The out-of-bound data will be recorded with label “unexpected” rather than the specific value.

What are the reasonable SLOs (Service Level Objectives) for the enhancement?

None.

What are the SLIs (Service Level Indicators) an operator can use to determine the health of the service?

None.

Are there any missing metrics that would be useful to have to improve observability of this feature?

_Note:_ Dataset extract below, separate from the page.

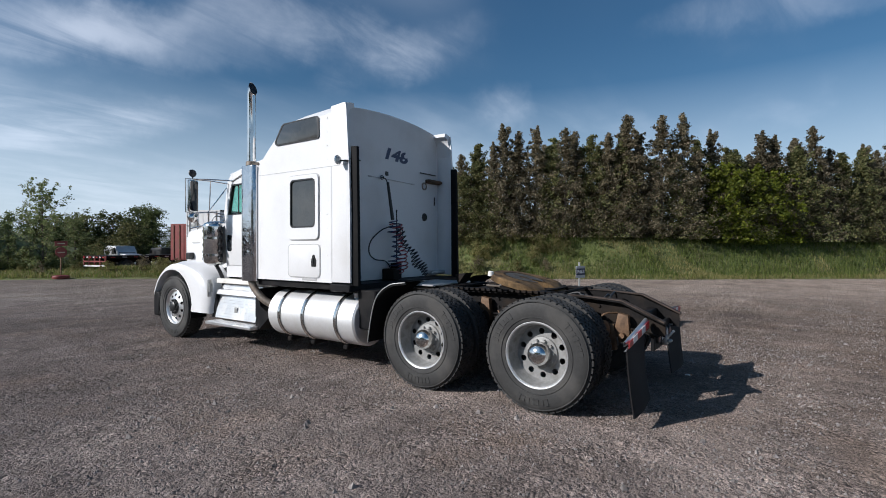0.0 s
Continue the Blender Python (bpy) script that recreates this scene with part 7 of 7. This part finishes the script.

cardinality_enforcement_unexpected_categorizations_total: Increments whenever any metric falls into the “unexpected” case (i.e., goes out of the defined bounds).

Dependencies

Does this feature depend on any specific services running in the cluster?

No.

Scalability

Will enabling / using this feature result in any new API calls?

No.

Will enabling / using this feature result in introducing new API types?

No.

Will enabling / using this feature result in any new calls to the cloud provider?

No.

Will enabling / using this feature result in increasing size or count of the existing API objects?

No.

Will enabling / using this feature result in increasing time taken by any operations covered by existing SLIs/SLOs?

Checking metrics label against allowlist may increase the metric recording time.

Will enabling / using this feature result in non-negligible increase of resource usage (CPU, RAM, disk, IO, …) in any components?

No.

Can enabling / using this feature result in resource exhaustion of some node resources (PIDs, sockets, inodes, etc.)?**

No.

Troubleshooting

How does this feature react if the API server and/or etcd is unavailable?

No additional impact comparing to what already exists.

What are other known failure modes?

None.

What steps should be taken if SLOs are not being met to determine the problem?

None.

Implementation History

2020-04-15: KEP opened

2020-05-19: KEP marked implementable

2021-02-08: Graduate to alpha

2023-05-07: Graduate to beta

2024-01-20: Graduate to stable

Drawbacks

None have been identified.

Alternatives

Manually keep track of all the values a label can have while adding a new label to a metric. And have a rigorous review process for PRs that add new metrcs/metric labels. But this approach is manual and error prone.